Sensitivity analysis of the perturbed utility stochastic traffic equilibrium
Mogens Fosgerau, Nikolaj Nielsen, Mads Paulsen, Thomas Kjær Rasmussen, Rui Yao
TL;DR
This paper develops an analytical sensitivity framework for the perturbed utility route choice (PURC) model and its flow-based stochastic traffic equilibrium, deriving closed-form Jacobians for PURC flows and for equilibrium link flows with respect to link costs and network parameters. It handles inactive links via a projection-based approach, proves differentiability almost everywhere outside a small activation boundary, and shows how to exploit sparsity for scalable, parallel sensitivity computations. The results enable rapid welfare and uncertainty analyses and provide a practical tool for bilevel transportation design and pricing problems, including large-scale networks demonstrated on a Copenhagen-area case.

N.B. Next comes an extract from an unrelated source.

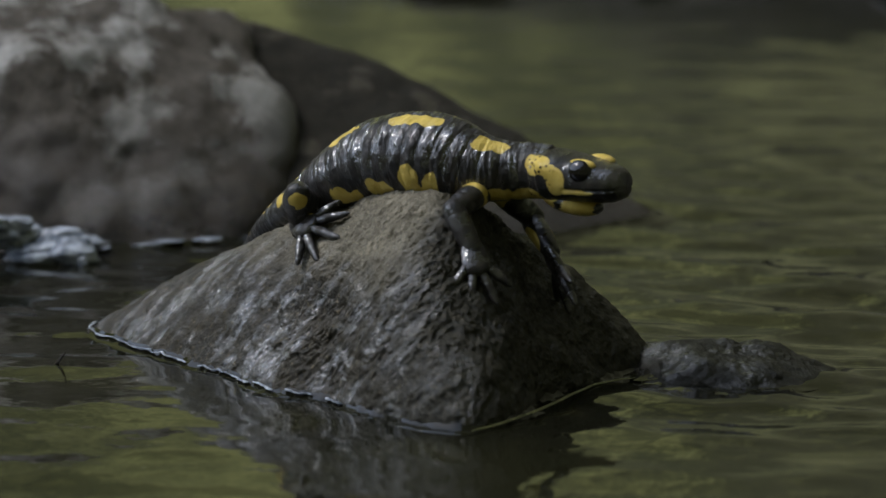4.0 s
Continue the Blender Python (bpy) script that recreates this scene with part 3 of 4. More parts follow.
head = keyed_part("head", head_mesh(), salamander, "broad black head with yellow brows and cheeks")
for side in (-1, 1):
    part("eye", blob(4.0, 2.7, 3.7, (2.7, side * 6.4, 3.1)), M_EYE, head, "bulging glossy black eye")
    lid = part("eyelid", blob(4.1, 2.1, 1.5, (2.7, side * 5.2, 5.35)), M_SKIN, head, "yellow eyelid")
    store(lid.data, "spot", np.full(len(lid.data.vertices), 0.6))
    store(lid.data, "pore", np.zeros(len(lid.data.vertices)))
    store(lid.data, "along", [v.co.x for v in lid.data.vertices])
    part("nostril", blob(0.45, 0.45, 0.45, (12.0, side * 2.9, 2.2), 2), M_NOSTRIL, head)
throat = keyed_part("throat", mesh_of("throat", blob(9.5, 6.6, 3.6), M_SKIN), salamander, "yellow pulsing throat skin")
tc = np.array([v.co[:] for v in throat.data.vertices]) / MM
store(throat.data, "spot", 0.5 - 0.9 * (np.abs(tc[:, 0] + 1.0 - 0.25 * tc[:, 2]) < 1.1) - 1.2 * (tc[:, 0] > 8.5))
store(throat.data, "pore", np.zeros(len(tc)))
store(throat.data, "along", tc[:, 0] * MM)

LEGS = {}
FRONT = dict(upper=(15, 3.8, 3.2), lower=(13.5, 3.2, 2.4), toes=((-44, 9.2), (-15, 12.2), (15, 11.8), (46, 8.6)))
HIND = dict(upper=(15, 4.6, 3.7), lower=(13, 3.6, 2.6), toes=((-58, 9.6), (-29, 13.6), (0, 15.4), (29, 14.0), (58, 9.8)))
for key, spec, at, side in (("nf", FRONT, 41, -1), ("ff", FRONT, 41, 1), ("nh", HIND, 106, -1), ("fh", HIND, 106, 1)):
    fore = spec is FRONT
    near = 90 if side < 0 else -90
    upper_spots = [(3.6, near, 2.4, 12.0)] if fore else [(4.5, 90, 2.4, 7.0), (4.5, -90, 2.4, 7.0)]
    upper = keyed_part("upper_arm" if fore else "thigh", limb_mesh("upper_limb", *spec["upper"], upper_spots), salamander)
    lower = keyed_part("forearm" if fore else "shank", limb_mesh("lower_limb", *spec["lower"], ([(7.0, 100, 4.6, 2.4), (7.0, -100, 4.6, 2.4)] if side > 0 else [(5.0, -130, 4.0, 1.1)]) if fore else [(0.8, 0, 2.7, 2.7)]), salamander)
    foot = keyed_part("fore_foot" if fore else "hind_foot", foot_mesh(not fore), salamander, "splayed black foot")
    for deg, length in spec["toes"]:
        toe = new("toe", toe_mesh(length, 1.28))
        toe.parent = foot
        toe.matrix_basis = pose(5.4 * MM, 0.05 * -deg * MM, -0.3 * MM, 0, 8, -deg)
    LEGS[key] = (upper, lower, foot, spec, at, side)

STANCES = []


def stance(t, spine, near_front, near_hind, far_front, far_hind, gulp, lean):
    """One posture: nine places along the spine from snout to tail tip (mm), for each limb its elbow or knee, wrist and toes, how far the throat is lowered, and how far the back leans to the camera."""
    STANCES.append((t, np.array(spine, float).reshape(9, 3), dict(nf=near_front, nh=near_hind, ff=far_front, fh=far_hind), gulp, (0, -lean, 1)))


stance(0, [21.8, 47.0, 67.3, 0.6, 60.0, 67.7, -8.9, 67.0, 65.9, -22.1, 78.0, 62.0, -34.4, 94.0, 53.9, -45.7, 108.0, 42.8, -54.3, 128.0, 28.5, -61.9, 146.0, 16.4, -67.0, 160.0, 7.4],
       (-28.8, 59.2, 55.5, -28.3, 70.2, 43.7, -21.2, 54.7, 40.8),
       (-70.0, 103.4, 34.8, -72.7, 94.0, 30.5, -79.3, 117.4, 20.2),
       (8.9, 73.3, 51.9, 13.4, 79.0, 48.1, 20.9, 77.0, 42.0),
       None, 1, 0.0)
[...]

A key finding is that PURC can exhibit complementarity between routes, contrasting with standard discrete-choice substitutions, which has implications for network design and policy analysis. Overall, the framework bridges theoretical PURC/traffic equilibrium models with real-world, large-scale applications while offering computational gains over repeated equilibrium solves.
Abstract
This paper develops a sensitivity analysis framework for the perturbed utility route choice (PURC) model and the accompanying stochastic traffic equilibrium model. We derive analytical sensitivity expressions for the Jacobian of the individual optimal PURC flow and equilibrium link flows with respect to link cost parameters under general assumptions. This allows us to determine the marginal change in link flows following a marginal change in link costs across the network. We show how to implement these results while exploiting the sparsity generated by the PURC model. Numerical examples illustrate the use of our method for estimating equilibrium link flows after link cost shifts, identifying critical design parameters, and quantifying uncertainty in performance predictions. Finally, we demonstrate the method in a large-scale example. The findings have implications for network design, pricing strategies, and policy analysis in transportation planning and economics, providing a bridge between theoretical models and real-world applications.